### Source excerpt
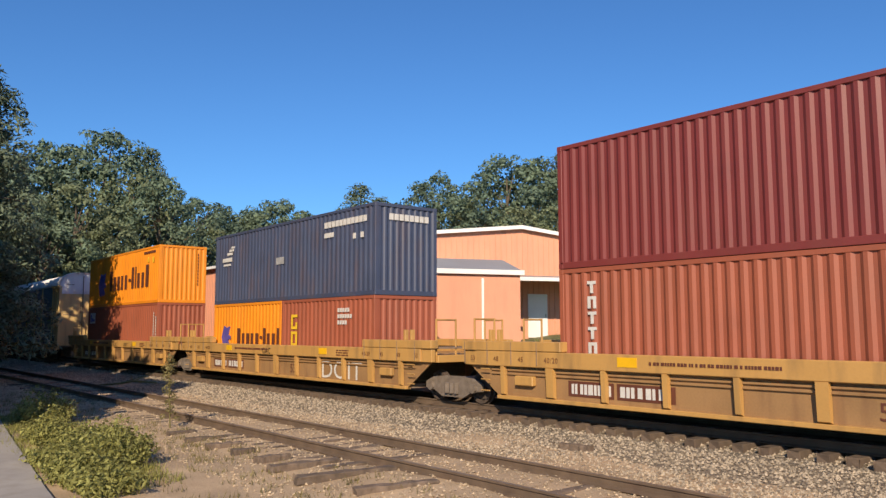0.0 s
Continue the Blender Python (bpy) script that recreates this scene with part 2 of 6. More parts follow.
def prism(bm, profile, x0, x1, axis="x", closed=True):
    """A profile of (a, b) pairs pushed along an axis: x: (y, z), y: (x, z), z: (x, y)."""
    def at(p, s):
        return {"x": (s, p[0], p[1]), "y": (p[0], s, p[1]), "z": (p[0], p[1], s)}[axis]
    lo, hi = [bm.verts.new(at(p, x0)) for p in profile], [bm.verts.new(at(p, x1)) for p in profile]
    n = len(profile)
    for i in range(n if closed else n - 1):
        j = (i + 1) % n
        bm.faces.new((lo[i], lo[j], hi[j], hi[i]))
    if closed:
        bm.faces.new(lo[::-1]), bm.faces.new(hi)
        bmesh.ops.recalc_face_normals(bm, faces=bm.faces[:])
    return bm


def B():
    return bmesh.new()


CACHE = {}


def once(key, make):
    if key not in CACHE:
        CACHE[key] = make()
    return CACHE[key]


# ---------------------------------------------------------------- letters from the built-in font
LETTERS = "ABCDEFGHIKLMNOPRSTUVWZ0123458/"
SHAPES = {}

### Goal
Print each line of the material above exactly, with the pictures removed from your copy.

### Solution for this task
0.0 s
Continue the Blender Python (bpy) script that recreates this scene with part 2 of 6. More parts follow.
def prism(bm, profile, x0, x1, axis="x", closed=True):
    """A profile of (a, b) pairs pushed along an axis: x: (y, z), y: (x, z), z: (x, y)."""
    def at(p, s):
        return {"x": (s, p[0], p[1]), "y": (p[0], s, p[1]), "z": (p[0], p[1], s)}[axis]
    lo, hi = [bm.verts.new(at(p, x0)) for p in profile], [bm.verts.new(at(p, x1)) for p in profile]
    n = len(profile)
    for i in range(n if closed else n - 1):
        j = (i + 1) % n
        bm.faces.new((lo[i], lo[j], hi[j], hi[i]))
    if closed:
        bm.faces.new(lo[::-1]), bm.faces.new(hi)
        bmesh.ops.recalc_face_normals(bm, faces=bm.faces[:])
    return bm


def B():
    return bmesh.new()


CACHE = {}


def once(key, make):
    if key not in CACHE:
        CACHE[key] = make()
    return CACHE[key]


# ---------------------------------------------------------------- letters from the built-in font
LETTERS = "ABCDEFGHIKLMNOPRSTUVWZ0123458/"
SHAPES = {}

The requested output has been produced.